Animation scripts

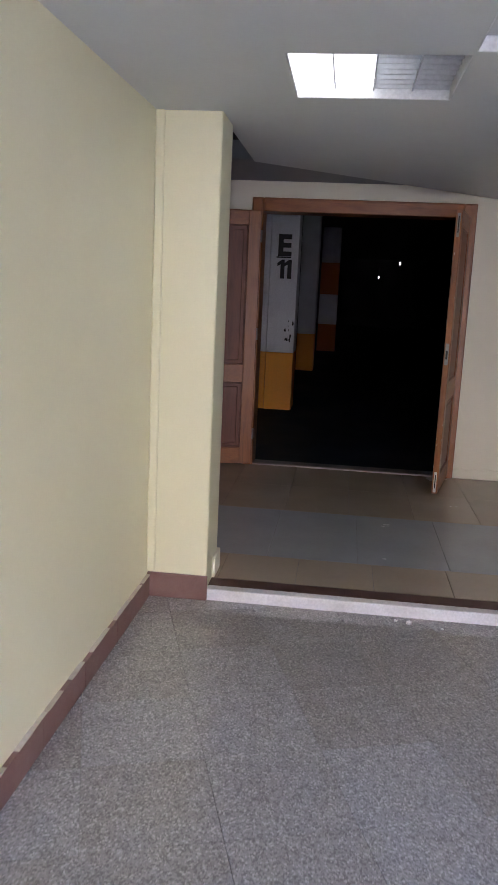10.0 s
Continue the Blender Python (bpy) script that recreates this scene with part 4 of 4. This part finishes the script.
for x, y, s, tn in ((-1.565, 12.43, 0.015, 20), (-1.625, 12.445, 0.010, 60), (-1.42, 12.40, 0.007, 5)):
    rnd = random.Random(int(tn))
    bm = B()
    bmesh.ops.create_icosphere(bm, subdivisions=1, radius=s)
    for v in bm.verts:
        v.co *= rnd.uniform(0.7, 1.15)
        v.co.z *= 0.7
    tagged(finish("paper_scrap", bm, M_LABEL, None, "", pose(x, y, s * 0.4, 0, 0, tn)), "crumpled white paper scrap on the terrazzo floor", "litter")

# ---- gallery things ----
dk = thing("reception_desk", "dark wooden counter standing on the upper gallery", "counter", FM @ pose(0, 0, 2.98))
bm = B()
box(bm, 1.36, 3.15, 0.0, 3.3, 3.7, 1.20, 0.006)
part("body", bm, M_DESK, dk)
bm = B()
box(bm, 1.32, 3.08, 1.20, 3.34, 3.76, 1.27, 0.008)
part("top", bm, M_COUNTER, dk, "olive-beige top")
for x, y in ((-1.45, 10.25), (-1.42, 10.9), (-1.40, 11.9)):
    dl = thing("downlight", "small dark unlit downlight in the gallery ceiling", "downlight", pose(x, y, 5.32), "gallery downlights")
    bm = B()
    lathe(bm, [(0.034, 0.0), (0.035, -0.006), (0.028, -0.008), (0.024, -0.004)], 20)
    part("rim", bm, M_BLACK, dl, smooth=True)

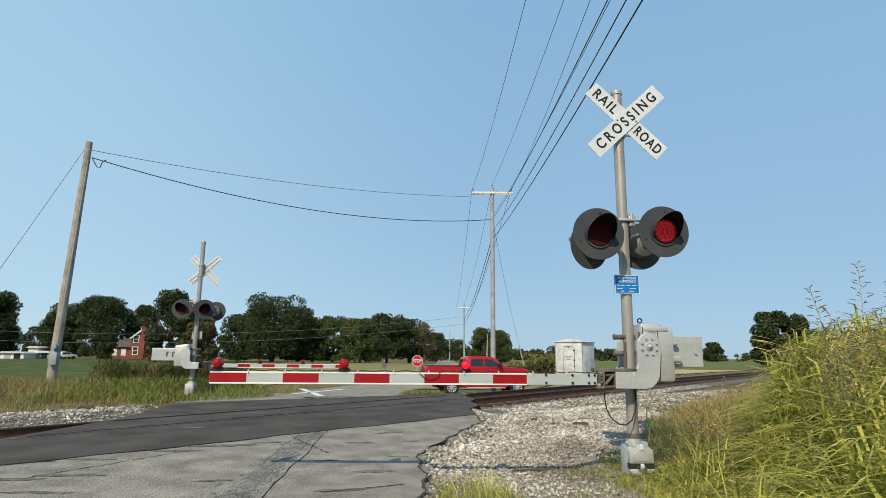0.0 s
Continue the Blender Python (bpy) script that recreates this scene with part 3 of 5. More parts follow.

Goal of the exercise: Transcribe every record above exactly, leaving out the pictures.

Result for this exercise:
10.0 s
Continue the Blender Python (bpy) script that recreates this scene with part 4 of 4. This part finishes the script.
for x, y, s, tn in ((-1.565, 12.43, 0.015, 20), (-1.625, 12.445, 0.010, 60), (-1.42, 12.40, 0.007, 5)):
    rnd = random.Random(int(tn))
    bm = B()
    bmesh.ops.create_icosphere(bm, subdivisions=1, radius=s)
    for v in bm.verts:
        v.co *= rnd.uniform(0.7, 1.15)
        v.co.z *= 0.7
    tagged(finish("paper_scrap", bm, M_LABEL, None, "", pose(x, y, s * 0.4, 0, 0, tn)), "crumpled white paper scrap on the terrazzo floor", "litter")

# ---- gallery things ----
dk = thing("reception_desk", "dark wooden counter standing on the upper gallery", "counter", FM @ pose(0, 0, 2.98))
bm = B()
box(bm, 1.36, 3.15, 0.0, 3.3, 3.7, 1.20, 0.006)
part("body", bm, M_DESK, dk)
bm = B()
box(bm, 1.32, 3.08, 1.20, 3.34, 3.76, 1.27, 0.008)
part("top", bm, M_COUNTER, dk, "olive-beige top")
for x, y in ((-1.45, 10.25), (-1.42, 10.9), (-1.40, 11.9)):
    dl = thing("downlight", "small dark unlit downlight in the gallery ceiling", "downlight", pose(x, y, 5.32), "gallery downlights")
    bm = B()
    lathe(bm, [(0.034, 0.0), (0.035, -0.006), (0.028, -0.008), (0.024, -0.004)], 20)
    part("rim", bm, M_BLACK, dl, smooth=True)

0.0 s
Continue the Blender Python (bpy) script that recreates this scene with part 3 of 5. More parts follow.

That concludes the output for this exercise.